Opposing trade marks in China on the basis of prior unregistered rights has, thanks to the trade mark law implemented in 2014, become more difficult. The changes to the law, originally welcome by practitioners and rights holders hoping they would improve trade mark enforcement, have underlined the importance of registering trade marks early on in a brand’s lifecycle.
A right holder can rely on a number of grounds for filing opposition against a third party mark in China. However, the opponent must prove (at the time of filing the opposition) that they hold prior rights over the opposed mark or that they are an interested party qualified to use the ground relied upon. If an opponent fails to prove this to the standards of the Opposition Formalities Examination Department of the Chinese Trade Mark Office (CTMO), a ‘motion to dismiss’ the opposition will be issued. This discretionary power is not a new one but the circumstances that give rise to it have been updated under the revised law making it much harder for opponents relying only on prior use, to oppose a mark.
The question now being asked is, how does an opponent prove that they are a holder of prior rights or, how do they prove that they are an interested party to avoid their opposition being dismissed? Unfortunately, the CTMO has not yet issued any official guidelines or practice directions to assist opponents, other than those found in Article 26 of the Regulation on Implementation of the China Trade Mark Law. The Article states that a motion to dismiss may be issued if the qualification as an opponent and the reason for an opposition do not comply with the provisions of Chinese trade mark law or, there is no clear reason, fact or legal basis for an opposition.The ‘qualification as an opponent’ is a new requirement and, we are told, is the primary trigger for the issuance of a motion to dismiss. The CTMO states that the proof of qualification must include a certificate of identity to show the opponent is a legal entity and proof verifying the opponent has prior rights over the opposed mark or is an interested party. The only certain way of proving the latter is by showing the CTMO a Chinese registration certificate. If an opponent does not own registered rights in China, their opposition is ultimately in the hands of a CTMO examiner, who has absolute discretion as to what other types of evidence may be deemed acceptable.

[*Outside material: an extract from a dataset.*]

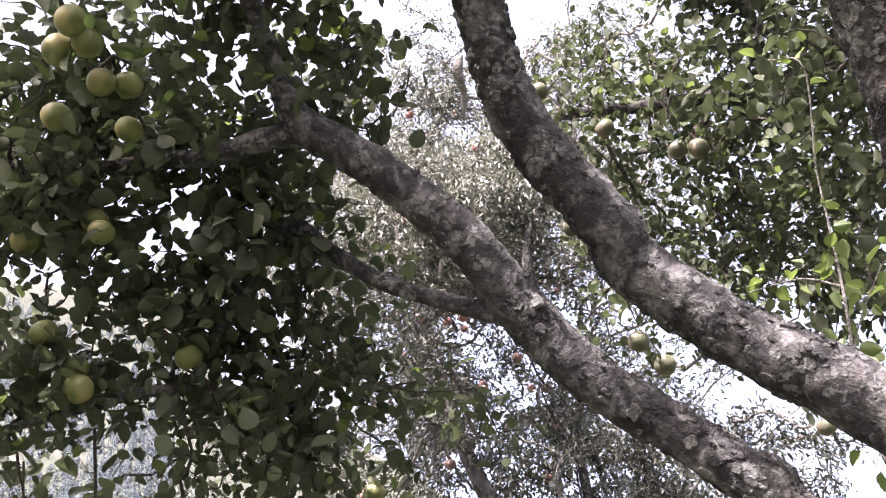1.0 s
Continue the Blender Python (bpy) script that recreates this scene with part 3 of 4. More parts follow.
BACK = limb([((1.74, 1.05, 1.4), 0.07), ((2.05, 1.5, 2.4), 0.05), ((1.86, 1.16, 3.51), 0.042), ((1.76, 1.32, 3.55), 0.036), ((1.63, 1.56, 3.54), 0.026), ((1.47, 1.71, 3.51), 0.021), ((1.31, 1.78, 3.55), 0.021),
             ((1.12, 1.85, 3.59), 0.019), ((0.97, 1.89, 3.62), 0.016), ((0.84, 1.97, 3.66), 0.010)])
BACK_UP = limb([((1.56, 1.63, 3.52), 0.016), ((1.43, 1.60, 3.72), 0.013), ((1.37, 1.50, 3.91), 0.011), ((1.48, 1.38, 4.07), 0.009), ((1.43, 1.22, 4.32), 0.007)])
near_limb("trunk", TRUNK_A, 32, 0.08)
for points, how_many in ((MID, 120), (LOW, 90), (OUTER, 80)):
    near_limb("limb", points, 48, 0.085, "thick grey limb with flaking bark and lichen", 22, 19.0)
    for name, n, sizes, mat, proud, rosette, long in (("lichen", how_many, (0.006, 0.024), LICHEN, 0.0028, True, 1.0), ("bark_scale", how_many * 6, (0.005, 0.014), BARK_NEAR, 0.0032, False, 1.5)):
        me = crust(name, points, n, sizes, mat, 0.085, 19.0, proud, rosette, 0.12, long)
        me.transform(Matrix.Translation(-NEAR_AT))
        part(name, me, near_tree, "pale grey-green lichen rosettes" if rosette else "rough curling scales of bark", "stuff")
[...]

Discussions with other Chinese practitioners and CTMO examiners suggest that the following information must be explicitly filed with the opposition to try and avoid a motion to dismiss: evidence showing that the opponent is the user of the mark, the use is commercial in nature and occurs in mainland China, the mark in use is identical or similar to the mark applied-for and the date of use by the opponent must pre-date the filing of the application. It is uncertain whether proof of the manufacturing of goods for export without a commercial presence in China is sufficient to avoid a motion to dismiss.If a motion to dismiss is issued, it is possible to contest the dismissal by filing an Application for Review to the Trade Mark Review Adjudication Board (TRAB) or by filing a law suit to the Beijing IP Court. The purpose of both actions is to persuade the TRAB or Court that the opponent possesses sufficient rights to oppose the mark and, if they agree, they will order the CTMO to retrieve its motion to dismiss and to substantively examine the opposition.
However, it is highly unlikely that the TRAB or Court will set aside a motion to dismiss once issued by the CTMO. A further point to note is that whilst waiting for the TRAB or Court to review the motion to dismiss and issue a decision, there is a high chance that the opposed application will proceed to registration.
For clients finding themselves in this situation, it is often preferable to wait for the subject application to achieve registration and apply to invalidate the mark on the same grounds previously used to oppose the mark. The invalidation action will be decided by the TRAB, which does not have the same power as the CTMO to dismiss an opposition without considering the evidence first.
Businesses that use their trade mark(s) in China or manufacture goods for export, should seek trade mark protection at an early stage. The consequences of not doing so are considerable. China operates a first-to-file system where unregistered rights are very difficult to enforce. If a third party beats you to the post and registers your mark in China, you could find yourself at the other end of a trade mark infringement action and risk paying out large sums of money in compensation, as well as having to re-brand. In our previous article, we discussed a decision involving the brand New Balance, which found itself in a similar situation and was ordered to pay a Chinese individual approximately US$16 million in compensation.
In order to try and avoid this, it is critical that foreign business owners carry out clearance searches to assess whether their mark is free for use and registration in China, and if all is clear, that they apply to register their mark in China at an early stage, ideally before any manufacturing or use has taken place.